## [Written problem]
Say how many lines contain "parts", using only the number.

## [Task material]
begin
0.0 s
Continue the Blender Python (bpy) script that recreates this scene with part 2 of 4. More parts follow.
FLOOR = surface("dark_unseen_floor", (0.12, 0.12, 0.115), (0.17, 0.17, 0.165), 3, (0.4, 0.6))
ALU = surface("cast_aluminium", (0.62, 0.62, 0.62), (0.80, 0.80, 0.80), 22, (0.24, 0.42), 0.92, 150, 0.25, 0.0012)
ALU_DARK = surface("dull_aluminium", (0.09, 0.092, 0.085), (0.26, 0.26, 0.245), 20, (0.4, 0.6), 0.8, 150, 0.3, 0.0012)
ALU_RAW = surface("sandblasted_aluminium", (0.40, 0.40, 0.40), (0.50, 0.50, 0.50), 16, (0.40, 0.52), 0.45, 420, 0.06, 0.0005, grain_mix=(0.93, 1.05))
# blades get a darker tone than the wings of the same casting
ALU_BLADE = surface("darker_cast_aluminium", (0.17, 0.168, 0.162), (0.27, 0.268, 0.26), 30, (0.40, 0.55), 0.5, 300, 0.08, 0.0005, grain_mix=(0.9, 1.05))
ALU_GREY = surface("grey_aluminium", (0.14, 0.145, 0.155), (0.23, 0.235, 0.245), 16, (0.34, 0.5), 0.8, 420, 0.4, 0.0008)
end
begin
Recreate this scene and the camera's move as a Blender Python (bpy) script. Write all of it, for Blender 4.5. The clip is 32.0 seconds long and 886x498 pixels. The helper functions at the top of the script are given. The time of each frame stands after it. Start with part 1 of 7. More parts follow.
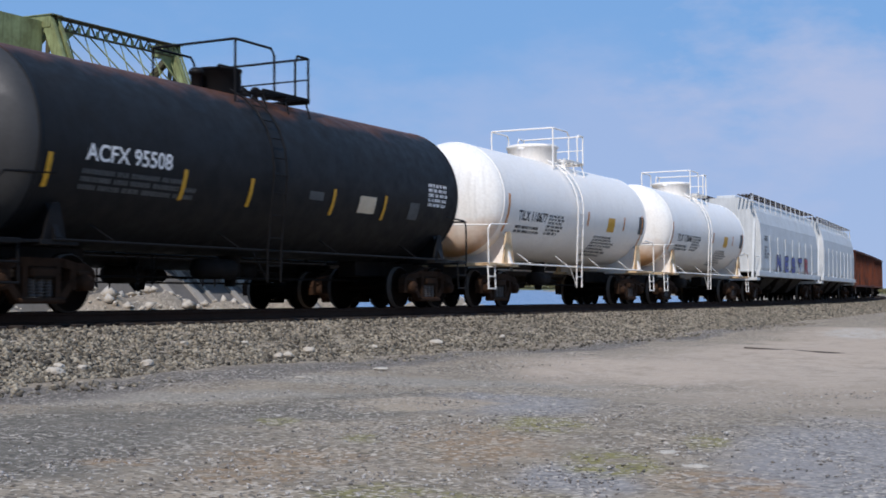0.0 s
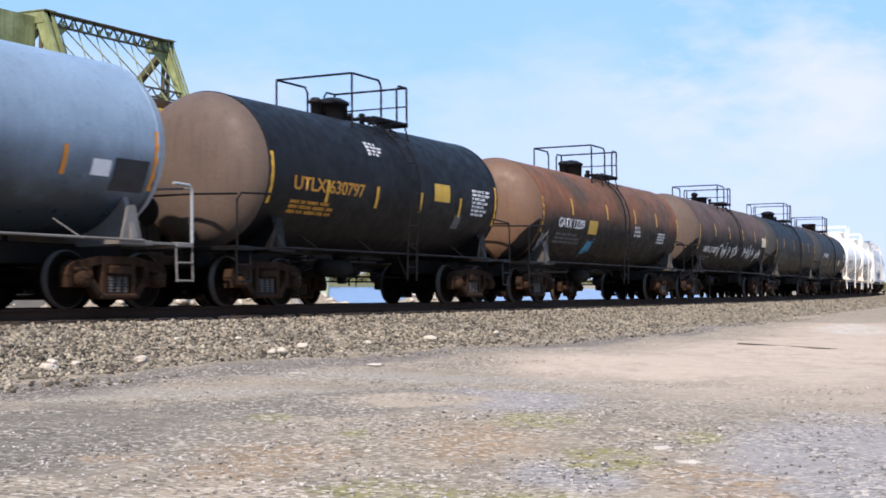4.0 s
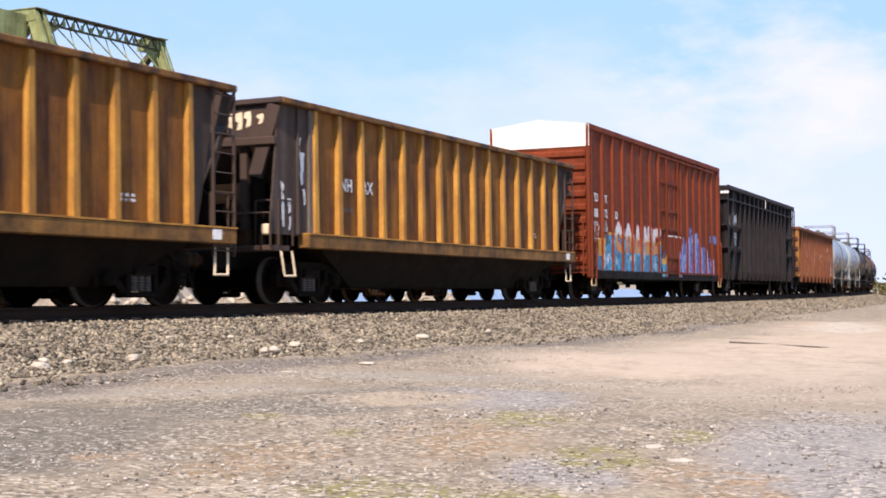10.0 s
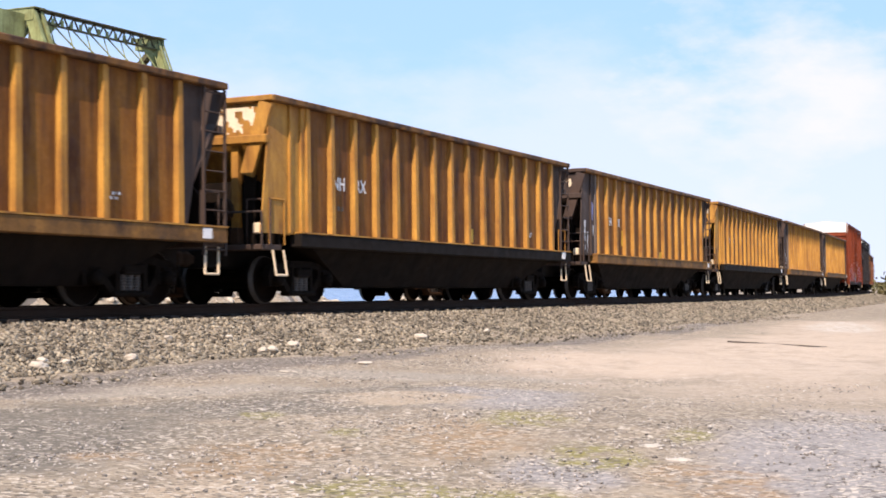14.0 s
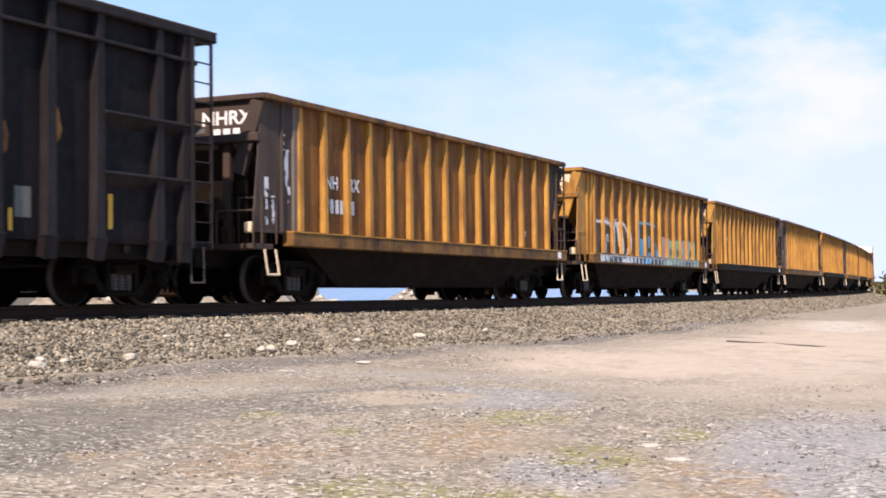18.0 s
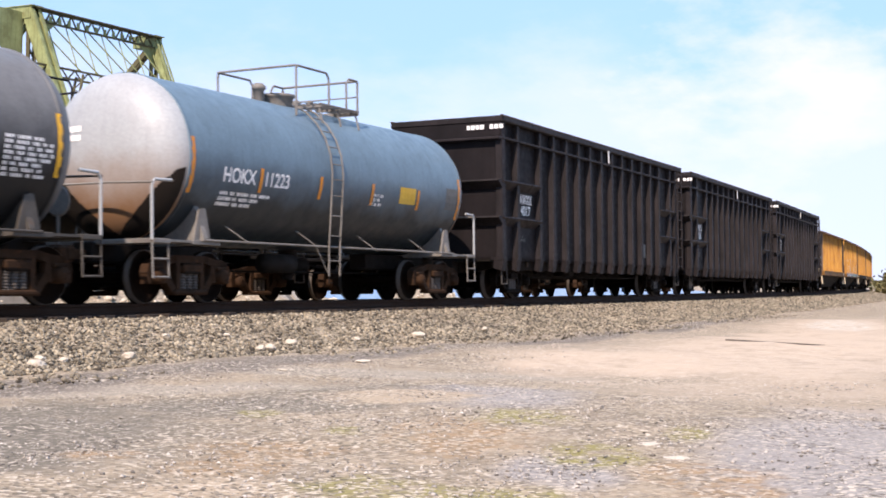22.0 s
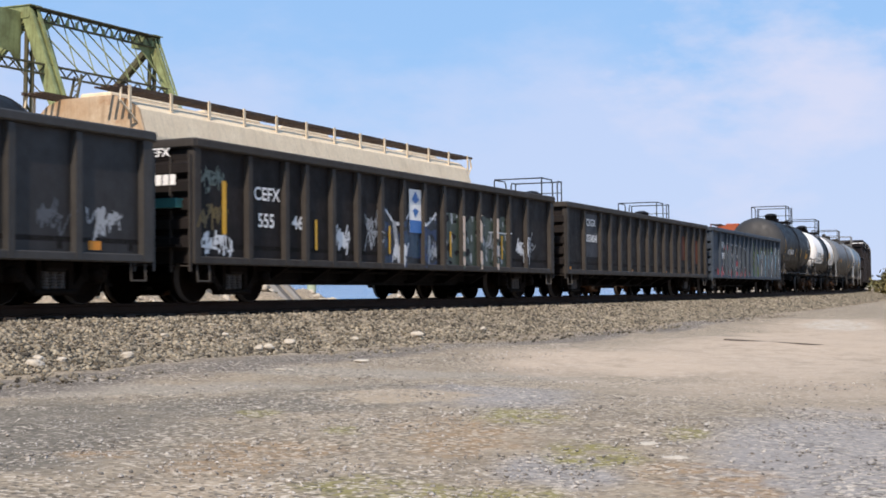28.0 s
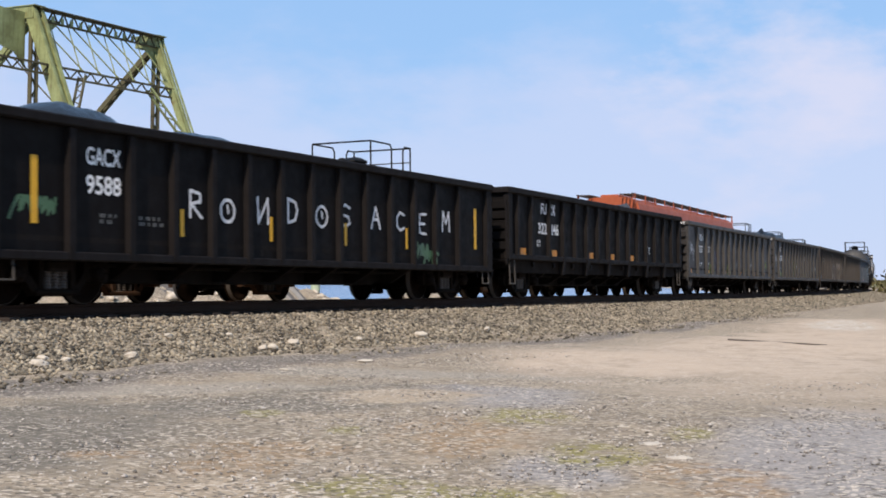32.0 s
end
## [Reply to the task]
2